**** Available data ****

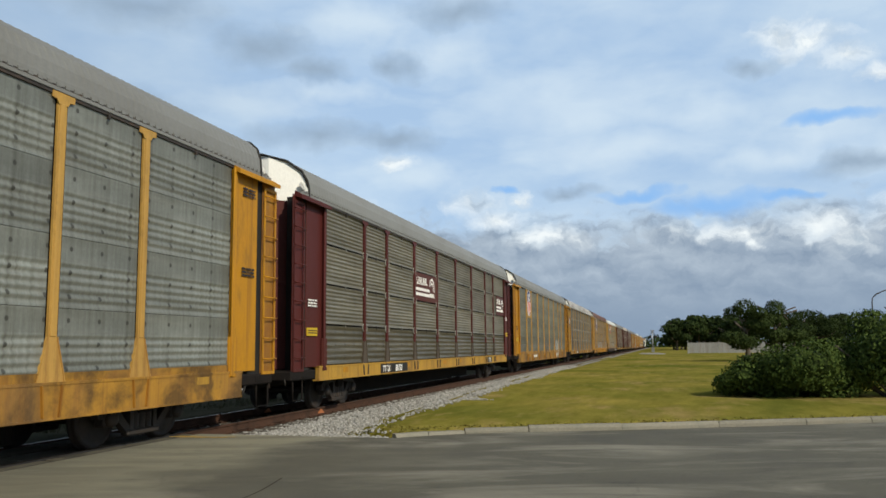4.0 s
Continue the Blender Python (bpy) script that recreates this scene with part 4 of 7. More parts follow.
def limbs(rnd, height, spread, r, count, base=0.35):
    g = Geo()
    top = (rnd.uniform(-0.2, 0.2), rnd.uniform(-0.2, 0.2), height * 0.75)
    rows = []
    for i in range(7):
        a = i / 6
        rr = r * (1 - 0.7 * a) * (1.35 if i == 0 else 1)
        cx, cy, cz = top[0] * a + 0.06 * math.sin(a * 5), top[1] * a, top[2] * a
        rows.append([(cx + rr * math.cos(k * math.pi / 4), cy + rr * math.sin(k * math.pi / 4), cz - (0.1 if i == 0 else 0)) for k in range(8)])
    g.loft(rows, closed=True, smooth=True, caps=True)
    for k in range(count):
        a = rnd.uniform(0, 6.3)
        z = height * rnd.uniform(base, 0.7)
        e = (spread * math.cos(a) * rnd.uniform(0.5, 0.9), spread * math.sin(a) * rnd.uniform(0.5, 0.9), min(height * 0.93, z + height * rnd.uniform(0.12, 0.35)))
        q = z / (height * 0.75)
        s = (top[0] * q, top[1] * q, z)
        g.tube([s, tuple((s[j] + e[j]) / 2 + (0.1 * height * 0.3 if j == 2 else 0) for j in range(3)), e], r * 0.28, 5)
    return g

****

Work to complete:
Exclude the pictures, and transcribe all of the material exactly.

Result below:
4.0 s
Continue the Blender Python (bpy) script that recreates this scene with part 4 of 7. More parts follow.
def limbs(rnd, height, spread, r, count, base=0.35):
    g = Geo()
    top = (rnd.uniform(-0.2, 0.2), rnd.uniform(-0.2, 0.2), height * 0.75)
    rows = []
    for i in range(7):
        a = i / 6
        rr = r * (1 - 0.7 * a) * (1.35 if i == 0 else 1)
        cx, cy, cz = top[0] * a + 0.06 * math.sin(a * 5), top[1] * a, top[2] * a
        rows.append([(cx + rr * math.cos(k * math.pi / 4), cy + rr * math.sin(k * math.pi / 4), cz - (0.1 if i == 0 else 0)) for k in range(8)])
    g.loft(rows, closed=True, smooth=True, caps=True)
    for k in range(count):
        a = rnd.uniform(0, 6.3)
        z = height * rnd.uniform(base, 0.7)
        e = (spread * math.cos(a) * rnd.uniform(0.5, 0.9), spread * math.sin(a) * rnd.uniform(0.5, 0.9), min(height * 0.93, z + height * rnd.uniform(0.12, 0.35)))
        q = z / (height * 0.75)
        s = (top[0] * q, top[1] * q, z)
        g.tube([s, tuple((s[j] + e[j]) / 2 + (0.1 * height * 0.3 if j == 2 else 0) for j in range(3)), e], r * 0.28, 5)
    return g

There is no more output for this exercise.